# AIM
Extract, exactly as written, each line from the start of the records below to the line containing "return a or b", both ends included; drop the pictures.

[start of RECORDS FOR THIS TASK]

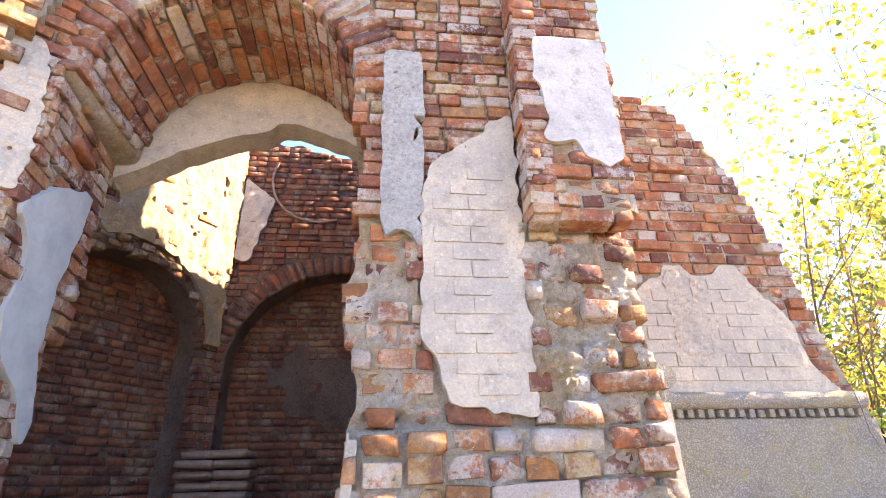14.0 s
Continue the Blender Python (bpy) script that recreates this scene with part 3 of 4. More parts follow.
def in_left_plaster(u, v):
    a = 0.22 + ragged(u, v, 0.03, 9) + ragged(v, u, 0.025, 30) < u < 0.36 + ragged(v, u, 0.03, 14) and 1.85 + ragged(v, u, 0.06, 8) < v < 2.15 + ragged(u, v, 0.06, 12)
    b = 0.33 + ragged(u, v, 0.04, 9) + ragged(v, u, 0.025, 30) < u < 0.50 + ragged(v, u, 0.025, 25) - 0.20 * max(0, v - 2.5) and 2.18 + ragged(u, v, 0.06, 8) < v < 2.86 and min(math.hypot(u - 0.38, v - 2.37), math.hypot(u - 0.44, v - 2.33)) > 0.018
    return a or b


verts, faces = sheet(F_LEFT, in_left_plaster, 0.2, 0.8, 1.8, 3.0, 0.015, lambda u, v: 0.016 + 0.010 * fractal(u * 18, v * 18), -0.02)
part("coat", mesh_from("coat", verts, faces, M_PLASTER), plaster_left)

# outer face of the ruin, turning back
F_OUT = frame_of((-3.15, -0.55, 0), (0.41, -0.38, 0), (-0.38, -0.41, 0))
wall_out = empty("wall_outer", "receding outer brick face of the ruin", "wall", "structure")
OUT_TOP = polyline([(0.0, 1.6), (0.3, 1.8), (0.45, 2.1), (0.58, 2.3)])
core(wall_out, F_OUT, lambda u, v: v < OUT_TOP(u), 0.0, 0.55, -0.3, 3.5, lambda u, v: -0.018 + 0.01 * fractal(u * 15, v * 15), -0.35, step=0.035)
courses(Pieces(wall_out), F_OUT, 0.0, 0.55, 0.0, 3.4, lambda u, v: v < OUT_TOP(u), lambda u, v: 0.6 if v < 1.2 else 0.15, 51).finish()

# lumps of crumbled mortar on the ruined faces
def mortar_lumps(thing, m, u0, u1, v0, v1, inside, ruin, proud, count, seed):
    rng = random.Random(seed)
    verts, faces = [], []
    while count > 0:
        count -= 1
        u, v = rng.uniform(u0, u1), rng.uniform(v0, v1)
        if not inside(u, v) or rng.random() > ruin(u, v) or fractal(u * 4, v * 4, seed) < -0.05:
            continue
        size = rng.uniform(0.008, 0.024) * (1.6 if rng.random() < 0.12 else 1.0)
        q = m @ Matrix.Translation((u, proud(u, v) - 0.015 + rng.uniform(-0.006, 0.006), v)) @ pose(0, 0, 0, rng.uniform(0, 360), rng.uniform(0, 360), rng.uniform(0, 360)) @ Matrix.Diagonal((size * rng.uniform(1, 1.8), size, size * rng.uniform(0.6, 1), 1))
        k = len(verts)
        bv, bf = BLOCKS[rng.randrange(8, 20)]
        verts.extend(q @ p for p in bv)
        faces.extend([[k + i for i in f] for f in bf])
    tagged(part("mortar_lumps", mesh_from("mortar_lumps", verts, faces, M_MORTAR), thing, "crumbling lumps of pale mortar"), kind="stuff")


mortar_lumps(wall_pier, F_PIER, 0.02, PIER_W - 0.02, 0.05, 2.1, lambda u, v: in_pier(u, v) and not in_pier_plaster(u, v), pier_ruin, pier_proud, 900, 5)
mortar_lumps(wall_pier, F_SIDE, 0.02, 0.6, 0.1, 0.98, lambda u, v: True, lambda u, v: 0.8, lambda u, v: 0.025, 200, 6)
mortar_lumps(wall_left, F_LEFT, 0.02, 0.56, 0.05, 1.9, in_left, left_ruin, left_proud, 450, 7)
mortar_lumps(wall_panel, F_PANEL, 0.05, 1.66, 0.1, 0.96, lambda u, v: in_panel_wall(u, v) and math.hypot(u - ARCH_X, v - ARCH_Z) > 0.40, lambda u, v: 0.6, lower_proud, 500, 8)

# ---- doorway arch ----
DOOR_X, DOOR_Z, DOOR_R = -1.68, 2.77, 0.585
F_ARCH = frame_of((-2.46, -0.64, 0), (1, 0, 0), (0, -1, 0))
wall_arch = empty("wall_arch", "brick wall over the arched doorway with bare vault", "wall", "structure")


def in_arch(u, v):
    x = u - 2.46
    return v > DOOR_Z - 0.04 and math.hypot(x - DOOR_X, v - DOOR_Z) > DOOR_R + 0.015


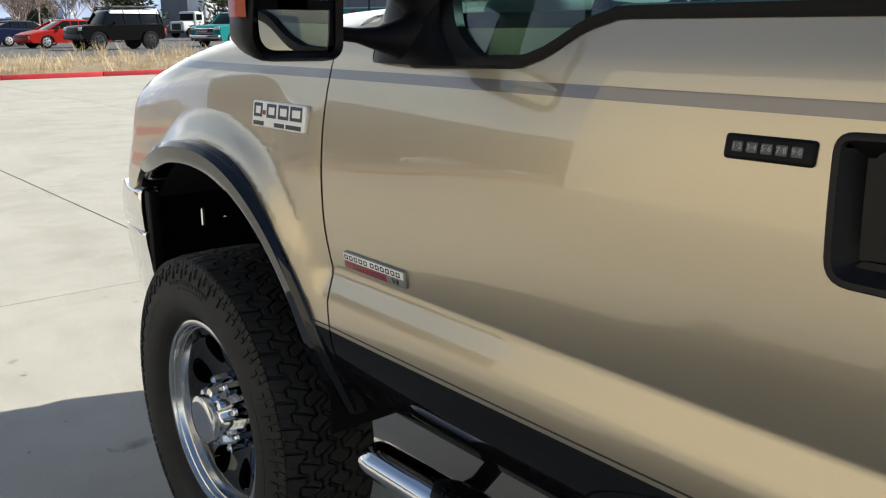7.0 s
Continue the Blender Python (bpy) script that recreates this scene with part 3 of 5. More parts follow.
def door_handle(door, y0, lock):
    """A recessed bezel with a pull lever, and a lock below it on the front door."""
    hole = dense(handle_hole(y0), 0.012)
    rows = []
    for d, dx in ((0.002, 0.0015), (0.002, -0.001), (0.0, -0.0022), (-0.007, -0.0015), (-0.010, 0.003), (-0.028, 0.024)):
        rows.append([(door_x(y, z) + dx, y, z) for y, z in grow(hole, d)])
    bm = loft(rows, closed=True)
    cy, cz = y0 - 0.072, 1.323
    c = bm.verts.new((door_x(cy, cz) + 0.027, cy, cz))
    n = len(hole)
    bm.verts.ensure_lookup_table()
    last = bm.verts[:][5 * n:6 * n]
    for i in range(n):
        bm.faces.new((last[i], last[(i + 1) % n], c))
    bmesh.ops.recalc_face_normals(bm, faces=bm.faces)
    part("handle_bezel", bm, HANDLE_GREY, door, "recessed black door handle bezel")
    x = door_x(cy, cz)
    lever = rounded([(y0 - 0.052, 1.392), (y0 - 0.126, 1.394), (y0 - 0.131, 1.285), (y0 - 0.055, 1.283)], [0.012, 0.008, 0.008, 0.01])
    part("handle_lever", sheet(lever, [], lambda y, z: x + 0.000 - 0.10 * (y - y0 + 0.05) * 0.2 + 0.006, 0.03, 0.03, 0.03), HANDLE_GREY, door, "black pull lever")
    plate = rounded([(y0 - 0.045, 1.266), (y0 - 0.130, 1.268), (y0 - 0.134, 1.246), (y0 - 0.030, 1.246)], 0.006)
    part("handle_plate", sheet(plate, [], lambda y, z: x + 0.010, 0.03, 0.03, 0.02), HANDLE_GREY, door)
    if lock:
        bm = bmesh.new()
        add_tube(bm, [(x + 0.015, y0 - 0.096, 1.2575), (x + 0.004, y0 - 0.096, 1.2575)], 0.0062, 20)
        part("lock_cylinder", bm, POLISHED, door, "small metal lock cylinder")
        part("key_slot", box((x + 0.0025, y0 - 0.0972, 1.2525), (x + 0.0045, y0 - 0.0948, 1.2625)), SEAL, door)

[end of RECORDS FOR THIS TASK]

# FINAL RESULT
14.0 s
Continue the Blender Python (bpy) script that recreates this scene with part 3 of 4. More parts follow.
def in_left_plaster(u, v):
    a = 0.22 + ragged(u, v, 0.03, 9) + ragged(v, u, 0.025, 30) < u < 0.36 + ragged(v, u, 0.03, 14) and 1.85 + ragged(v, u, 0.06, 8) < v < 2.15 + ragged(u, v, 0.06, 12)
    b = 0.33 + ragged(u, v, 0.04, 9) + ragged(v, u, 0.025, 30) < u < 0.50 + ragged(v, u, 0.025, 25) - 0.20 * max(0, v - 2.5) and 2.18 + ragged(u, v, 0.06, 8) < v < 2.86 and min(math.hypot(u - 0.38, v - 2.37), math.hypot(u - 0.44, v - 2.33)) > 0.018
    return a or b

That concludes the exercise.